Task requirements »
Look through the data below. Show each line where the string "that" occurs.

Supplied information »
** start **

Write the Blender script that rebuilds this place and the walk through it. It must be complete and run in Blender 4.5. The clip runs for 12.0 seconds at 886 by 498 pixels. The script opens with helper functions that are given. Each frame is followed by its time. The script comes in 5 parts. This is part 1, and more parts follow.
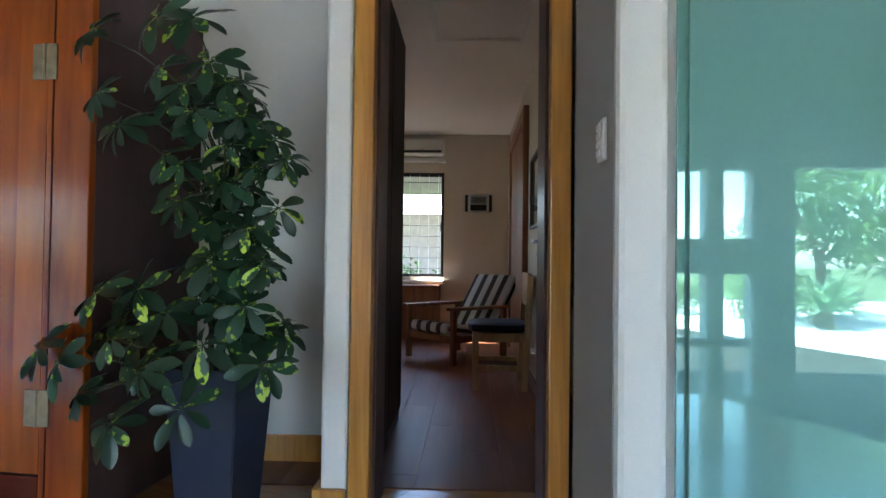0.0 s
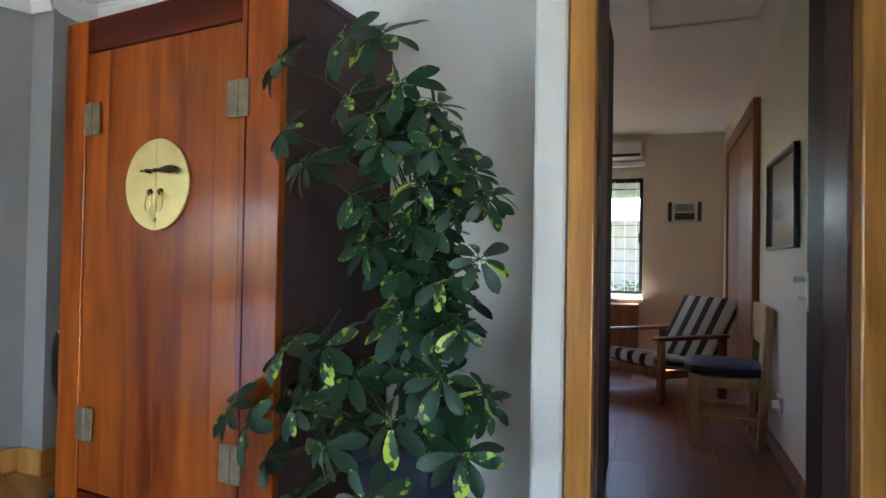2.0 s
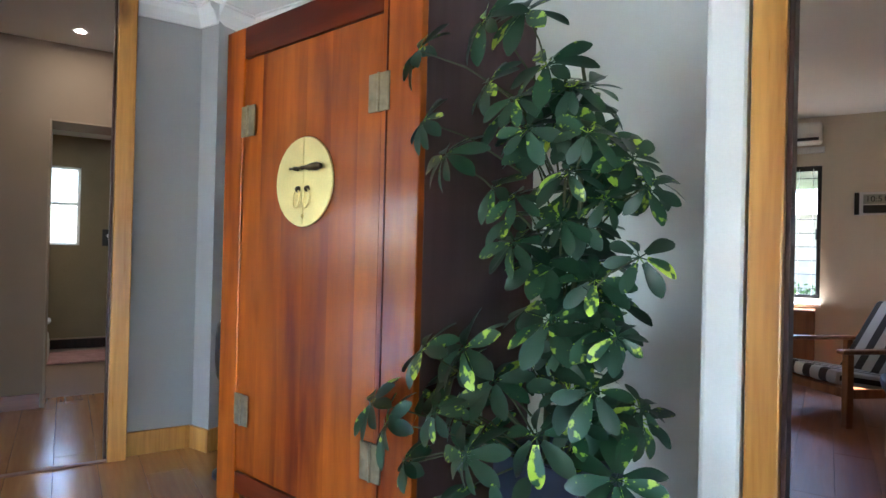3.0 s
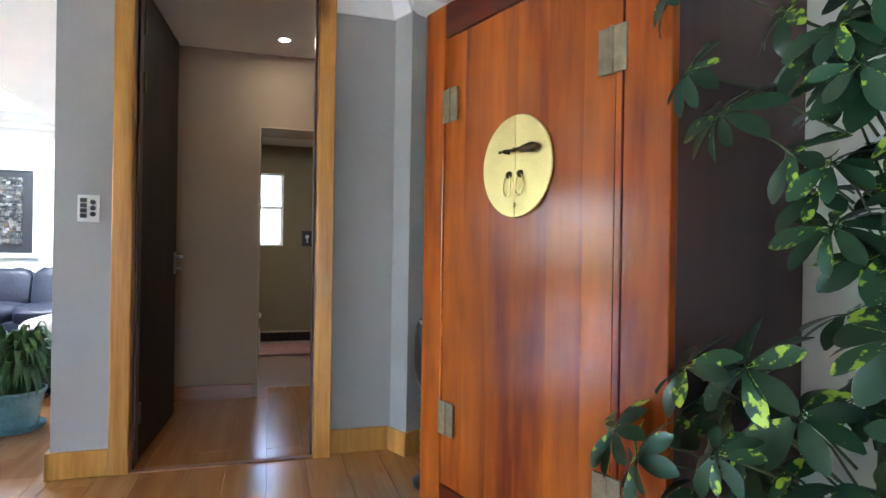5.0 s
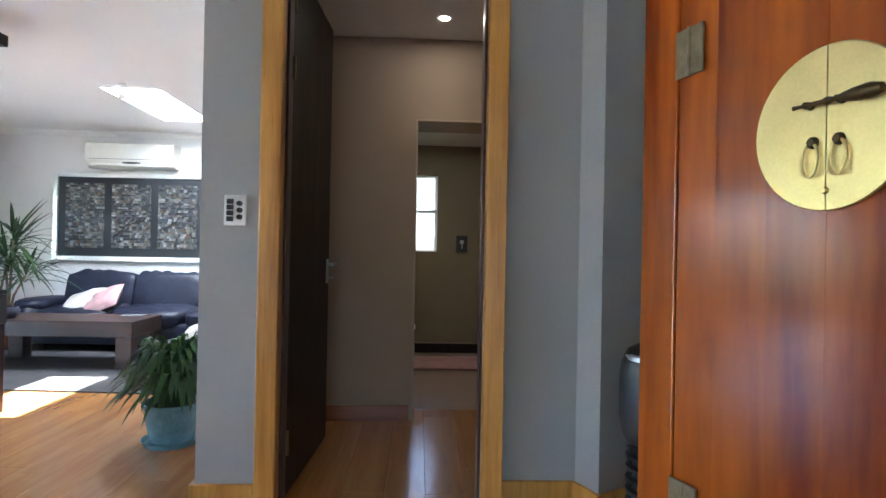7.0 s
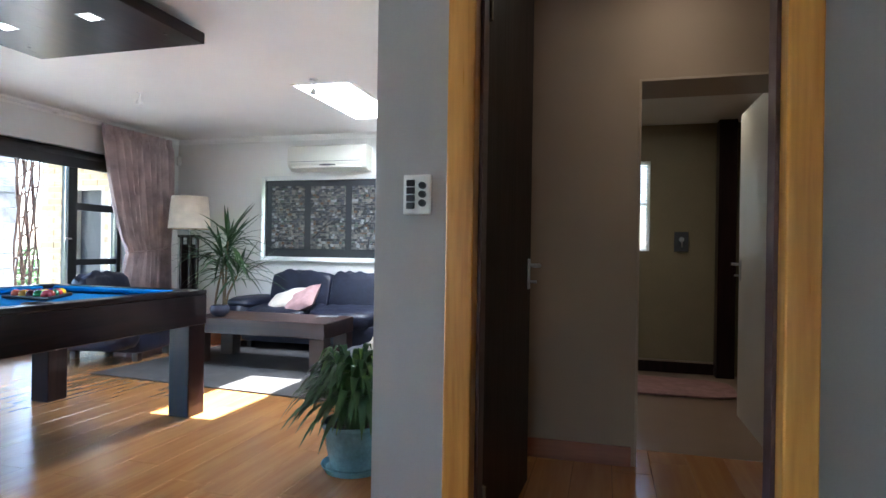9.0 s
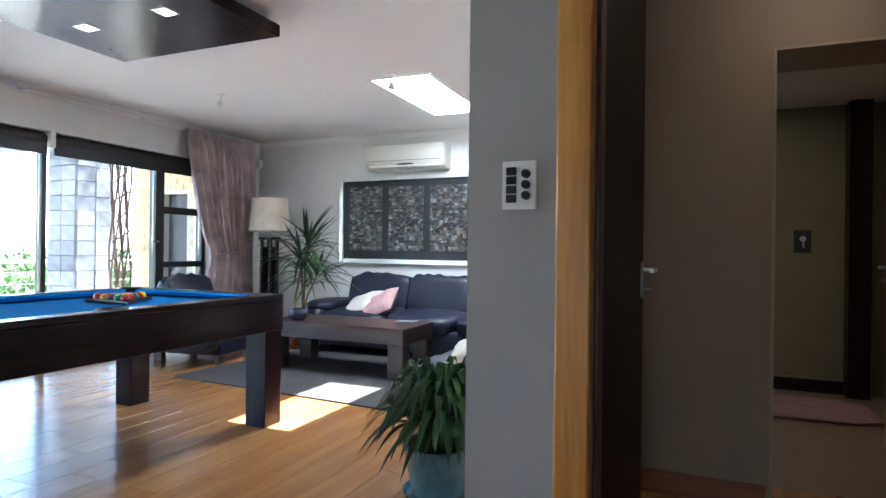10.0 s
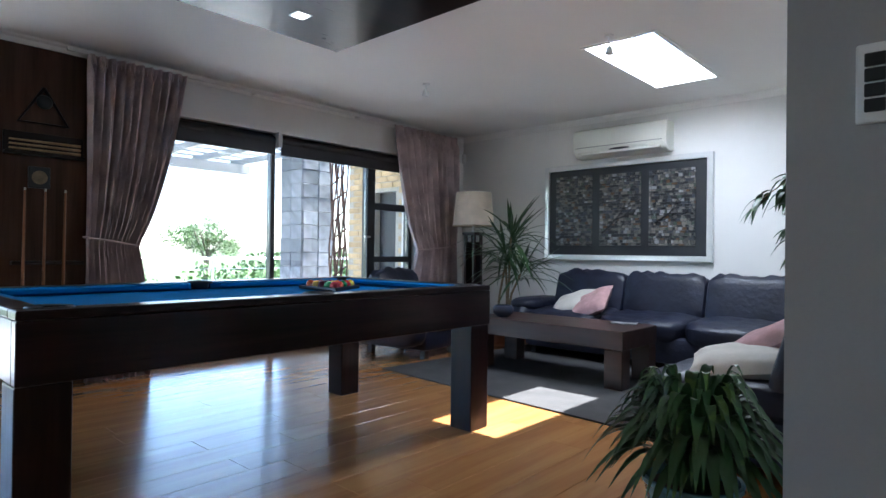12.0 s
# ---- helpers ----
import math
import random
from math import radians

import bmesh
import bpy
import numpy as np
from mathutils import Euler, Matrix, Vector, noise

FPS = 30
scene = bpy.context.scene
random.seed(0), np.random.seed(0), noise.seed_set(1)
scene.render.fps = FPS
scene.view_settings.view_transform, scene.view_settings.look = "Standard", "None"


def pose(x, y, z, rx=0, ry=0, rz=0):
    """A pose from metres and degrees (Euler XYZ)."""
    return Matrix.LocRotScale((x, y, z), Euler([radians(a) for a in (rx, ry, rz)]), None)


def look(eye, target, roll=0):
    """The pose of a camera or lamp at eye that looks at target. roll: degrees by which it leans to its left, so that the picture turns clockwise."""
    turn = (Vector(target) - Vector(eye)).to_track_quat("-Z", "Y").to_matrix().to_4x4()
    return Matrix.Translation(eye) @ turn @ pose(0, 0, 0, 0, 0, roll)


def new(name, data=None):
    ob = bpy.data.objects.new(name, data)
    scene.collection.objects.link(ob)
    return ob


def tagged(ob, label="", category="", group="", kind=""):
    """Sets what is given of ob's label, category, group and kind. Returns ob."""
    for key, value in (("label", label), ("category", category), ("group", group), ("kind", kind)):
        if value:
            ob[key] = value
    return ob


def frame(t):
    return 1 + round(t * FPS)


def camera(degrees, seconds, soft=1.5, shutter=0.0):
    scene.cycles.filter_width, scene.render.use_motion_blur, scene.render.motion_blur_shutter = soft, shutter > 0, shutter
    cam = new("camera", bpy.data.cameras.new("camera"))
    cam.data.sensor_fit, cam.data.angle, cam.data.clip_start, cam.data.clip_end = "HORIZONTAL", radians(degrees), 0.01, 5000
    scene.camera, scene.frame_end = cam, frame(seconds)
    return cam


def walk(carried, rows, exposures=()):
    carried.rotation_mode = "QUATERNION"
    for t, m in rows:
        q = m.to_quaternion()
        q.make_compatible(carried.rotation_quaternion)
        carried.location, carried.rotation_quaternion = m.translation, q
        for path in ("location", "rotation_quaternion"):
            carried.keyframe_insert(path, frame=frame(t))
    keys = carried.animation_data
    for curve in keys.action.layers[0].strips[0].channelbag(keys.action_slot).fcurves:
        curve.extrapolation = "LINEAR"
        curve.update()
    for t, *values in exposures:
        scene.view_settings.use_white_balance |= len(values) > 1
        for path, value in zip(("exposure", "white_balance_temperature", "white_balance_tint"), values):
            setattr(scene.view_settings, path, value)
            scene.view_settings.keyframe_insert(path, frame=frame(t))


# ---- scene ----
cam = camera(74.3, 12.0)
PATH = [
    (0, (0.235, -0.062, 0.953), (-0.655, 1.728, 0.994), 0.7),
    (0.5, (0.111, 0.022, 1.006), (-0.873, 1.763, 1.042), 0.8),
    (1, (-0.004, 0.097, 1.096), (-1.099, 1.769, 1.137), 0.8),
    (1.5, (-0.061, 0.157, 1.118), (-1.261, 1.756, 1.156), 0.9),
    (2, (-0.1, 0.227, 1.12), (-1.484, 1.67, 1.152), 1.0),
    (2.5, (-0.141, 0.264, 1.125), (-1.675, 1.547, 1.145), 1.2),
    (3, (-0.215, 0.299, 1.121), (-1.896, 1.383, 1.132), 1.4),
    (3.5, (-0.29, 0.305, 1.124), (-2.075, 1.206, 1.124), 1.2),
    (5.5, (-0.72, 0.263, 1.091), (-2.662, 0.739, 1.096), 1.0),
    (6, (-0.893, 0.314, 1.099), (-2.861, 0.669, 1.108), 1.1),
    (6.5, (-1.031, 0.306, 1.098), (-3.021, 0.506, 1.105), 1.1),
    (7, (-1.206, 0.218, 1.106), (-3.204, 0.302, 1.114), 1.1),
    (9, (-1.897, 0.039, 1.086), (-3.823, -0.5, 1.088), 0.9),
    (9.5, (-2.058, -0.062, 1.101), (-3.945, -0.724, 1.104), 0.8),
    (10, (-2.181, -0.13, 1.088), (-4.023, -0.91, 1.091), 0.7),
    (10.5, (-2.317, -0.188, 1.079), (-4.087, -1.119, 1.084), 0.7),
    (11, (-2.412, -0.255, 1.054), (-4.071, -1.371, 1.058), 0.5),
    (11.5, (-2.477, -0.345, 1.03), (-4.039, -1.593, 1.037), 0.5),
    (12, (-2.533, -0.449, 0.986), (-4.014, -1.794, 0.995), 0.7),
]
EXPOSURES = [(0.0, 3.55, 5900, 10), (1.5, 3.7, 5900, 10), (2.5, 4.2, 5750, 10), (3.5, 4.5, 5600, 10), (5.5, 4.5, 5850, 10), (7.0, 4.0, 5750, 10), (9.0, 3.7, 5800, 10), (10.5, 3.25, 5750, 10), (12.0, 2.6, 5650, 10)]
walk(cam, [(t, look(eye, target, roll)) for t, eye, target, roll in PATH], EXPOSURES)

# ---- world, sun and large lights ----
SUN_FROM = Vector((-0.515, 0.112, 1.0)).normalized()
world = bpy.data.worlds.new("sky")
scene.world = world
world.use_nodes = True
wn = world.node_tree.nodes
sky = wn.new("ShaderNodeTexSky")
sky.sky_type, sky.sun_disc = "NISHITA", False
sky.sun_elevation = math.asin(SUN_FROM.z)
sky.sun_rotation = math.atan2(SUN_FROM.x, SUN_FROM.y) % (2 * math.pi)
wn["Background"].inputs["Strength"].default_value = 0.15
world.node_tree.links.new(sky.outputs["Color"], wn["Background"].inputs["Color"])

sun = new("sun", bpy.data.lights.new("sun", "SUN"))
sun.data.energy, sun.data.angle, sun.data.color = 5.0, radians(0.5), (1.0, 0.95, 0.88)
sun.matrix_world = look((0, 0, 8), Vector((0, 0, 8)) - SUN_FROM)


# ---- house frame: the pool room lies along x and y, the hall and office are turned ----
ANG = 23.8
CA, SA = math.cos(radians(ANG)), math.sin(radians(ANG))
HALL = pose(0, 0, 0, 0, 0, ANG)


def hall(u, v, z=0.0):
    return Vector((u * CA - v * SA, u * SA + v * CA, z))


CEIL = 2.45
panel_light = new("skylight_lamp", bpy.data.lights.new("skylight_lamp", "AREA"))
panel_light.data.shape, panel_light.data.size, panel_light.data.size_y = "RECTANGLE", 1.26, 0.49
panel_light.data.energy, panel_light.data.color = 9.0, (0.93, 0.97, 1.0)
panel_light.matrix_world = pose(-6.925, -2.265, CEIL + 0.2)


# ---- materials ----
def clamp01(c):
    return tuple(min(1.0, max(0.0, v)) for v in c)


def material(name, color, rough=0.5, metal=0.0, spread=0.08, scale=6.0, bump=0.05, fine=60.0, coat=0.0, spec=0.5, per_piece=0.0):
    """A plain surface with stains at one scale, grain at another and a fine relief."""
    m = bpy.data.materials.new(name)
    m.use_nodes = True
    n, l = m.node_tree.nodes, m.node_tree.links
    b = n["Principled BSDF"]
    co = n.new("ShaderNodeTexCoord")
    big, small = n.new("ShaderNodeTexNoise"), n.new("ShaderNodeTexNoise")
    big.inputs["Scale"].default_value, big.inputs["Detail"].default_value = scale, 5
    small.inputs["Scale"].default_value, small.inputs["Detail"].default_value = fine, 6
    l.new(co.outputs["Object"], big.inputs["Vector"])
    l.new(co.outputs["Object"], small.inputs["Vector"])
    mixed = n.new("ShaderNodeMath")
    mixed.operation = "MULTIPLY_ADD"
    l.new(small.outputs["Fac"], mixed.inputs[0])
    mixed.inputs[1].default_value = 0.4
    l.new(big.outputs["Fac"], mixed.inputs[2])
    ramp = n.new("ShaderNodeValToRGB")
    lo = clamp01(v * (1 - spread * 1.6) for v in color)
    hi = clamp01(v * (1 + spread * 1.6) for v in color)
    ramp.color_ramp.elements[0].position, ramp.color_ramp.elements[0].color = 0.45, (*lo, 1)
    ramp.color_ramp.elements[1].position, ramp.color_ramp.elements[1].color = 0.95, (*hi, 1)
    l.new(mixed.outputs[0], ramp.inputs["Fac"])
    out = ramp.outputs["Color"]
    if per_piece:
        info, hsv, rng = n.new("ShaderNodeObjectInfo"), n.new("ShaderNodeHueSaturation"), n.new("ShaderNodeMapRange")
        rng.inputs["To Min"].default_value, rng.inputs["To Max"].default_value = 1 - per_piece, 1 + per_piece
        l.new(info.outputs["Random"], rng.inputs["Value"])
        l.new(rng.outputs["Result"], hsv.inputs["Value"])
        l.new(out, hsv.inputs["Color"])
        out = hsv.outputs["Color"]
    l.new(out, b.inputs["Base Color"])
    rr = n.new("ShaderNodeMapRange")
    rr.inputs["To Min"].default_value, rr.inputs["To Max"].default_value = max(0.02, rough * 0.85), min(1, rough * 1.15)
    l.new(big.outputs["Fac"], rr.inputs["Value"])
    l.new(rr.outputs["Result"], b.inputs["Roughness"])
    b.inputs["Metallic"].default_value = metal
    b.inputs["Coat Weight"].default_value = coat
    b.inputs["Coat Roughness"].default_value = 0.12
    b.inputs["Specular IOR Level"].default_value = spec
    if bump:
        bp = n.new("ShaderNodeBump")
        bp.inputs["Strength"].default_value, bp.inputs["Distance"].default_value = bump, 0.01
        l.new(small.outputs["Fac"], bp.inputs["Height"])
        l.new(bp.outputs["Normal"], b.inputs["Normal"])
    return m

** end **

Task output »
Write the Blender script that rebuilds this place and the walk through it. It must be complete and run in Blender 4.5. The clip runs for 12.0 seconds at 886 by 498 pixels. The script opens with helper functions that are given. Each frame is followed by its time. The script comes in 5 parts. This is part 1, and more parts follow.
    """The pose of a camera or lamp at eye that looks at target. roll: degrees by which it leans to its left, so that the picture turns clockwise."""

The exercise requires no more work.